Le concept du village comprend des halls centraux. Grâce à ceux-ci, lorsqu’une personne quitte son domicile, elle est immédiatement plongée dans un environnement qui facilite les relations. Ces espaces accueilleraient aussi des évènements, des ateliers et des rassemblements. De plus, ils offriraient un accès facile aux magasins et aux services.

« Et puis, bien sûr, il y a le volet intergénérationnel, affirme Kizito.

Le soir [en Afrique], nous nous réunissions autour du feu et les personnes âgées nous racontaient des histoires. Les jeunes s’asseyaient et écoutaient. Dans nos traditions, les personnes âgées sont les membres les plus importants de la collectivité. »

Kizito mentionne une constatation formulée par la plupart des personnes qui ont participé aux groupes de discussion : au Canada, le fait que des personnes âgées vivent dans un foyer de groupe est normal. Pour cette raison, « les personnes âgées préféreraient retourner vivre en Afrique, et c’est ce que la plupart d’entre nous ont tendance à faire. »

Résultat : il y a un manque de conseils de la part des personnes âgées.

« Nous voulons conserver ce savoir et cette sagesse. »

L’équipe espère qu’intégrer ces éléments permettra de créer une collectivité prospère et durable ainsi qu’un modèle reproductible.

Trouver le terrain

On prévoit que le minivillage sera construit dans 3 ans.

« Nous travaillons actuellement avec la Ville de Toronto pour obtenir le terrain », affirme Kizito.

L’équipe a envisagé la possibilité qu’elle n’obtienne un terrain approprié en ville. Dans ce cas, elle serait prête à explorer des zones un peu plus éloignées où le prix des terrains serait plus abordable.

Nous voulons au moins 300 logements dans le minivillage. Le village ultime comptera jusqu’à 1 000 logements. Nous croyons achever le projet d’ici 7 à 10 ans.
– Kizito Musabimana, fondateur du Rwandan Canadian Healing Centre

L’équipe explore aussi divers modèles de financement, tels que les obligations communautaires. Ils doivent permettre à la collectivité et aux membres éventuels d’investir directement dans le minivillage.

Bien que l’objectif immédiat soit la réalisation du minivillage, l’équipe de Kizito étudie simultanément les occasions d’acquisition de terrain pour le village ultime. Parmi les options, on compte le terrain de l’ancien aéroport de Downsview.

« Nous croyons achever le projet d’ici 7 à 10 ans », affirme Kizito.

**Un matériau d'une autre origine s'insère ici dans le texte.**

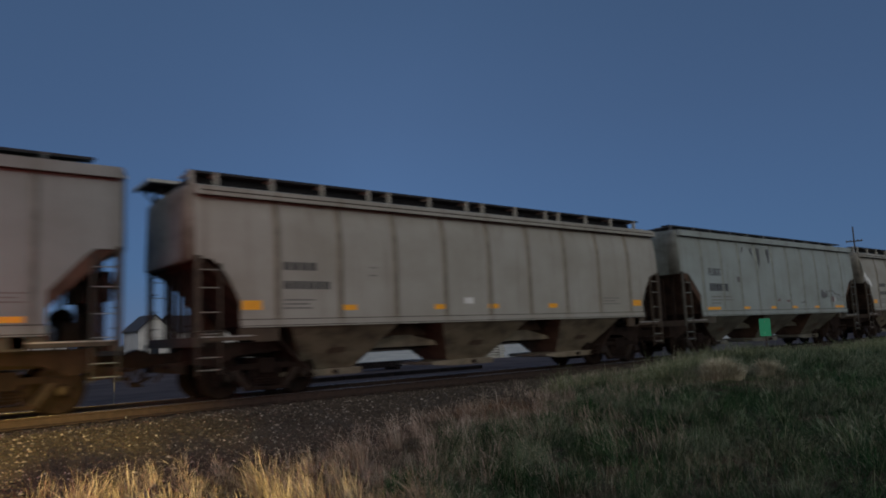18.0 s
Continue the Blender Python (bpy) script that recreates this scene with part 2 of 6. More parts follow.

L'équipe de l'African-Canadian Housing Solutions Lab pose devant le panneau de Toronto
L’équipe du laboratoire de solutions pour le logement pour la population afro-canadienne aimerait créer jusqu’à 1 000 logements d’ici 2030.
De gauche à droite : Peter Kagotho, gestionnaire de programme, Kenyan Canadian Association; Juliet Opoku, éducatrice en santé et mieux-être; Jonathan Okubay, directeur général, New Nafka; Kizito Musabimana, directeur général, Rwandan Canadian Healing Centre.

Les partenariats au cœur du projet

Les partenariats sont la clé du succès du minivillage et du village ultime.

Kizito peut déléguer une partie du travail administratif à mesure que son équipe du Rwanda Canadian Healing Centre s’agrandit.

« En 2024, ma priorité est d’établir des relations », dit-il.

L’organisme bénéficie d’un réseau d’environ 15 organisations et partenaires qui fournit une variété de ressources, de mesures de soutien et de services. Dans ce contexte, Kizito croit que le centre est bien placé pour élaborer les concepts et réaliser sa vision.

« Le succès du projet repose sur la collaboration, l’engagement communautaire et la défense des politiques. »

Écrire une nouvelle histoire

L’équipe du laboratoire prévoit que les concepts de village serviront de catalyseur pour : le changement, l’inspiration et la défense des droits au sein de la communauté afro-canadienne.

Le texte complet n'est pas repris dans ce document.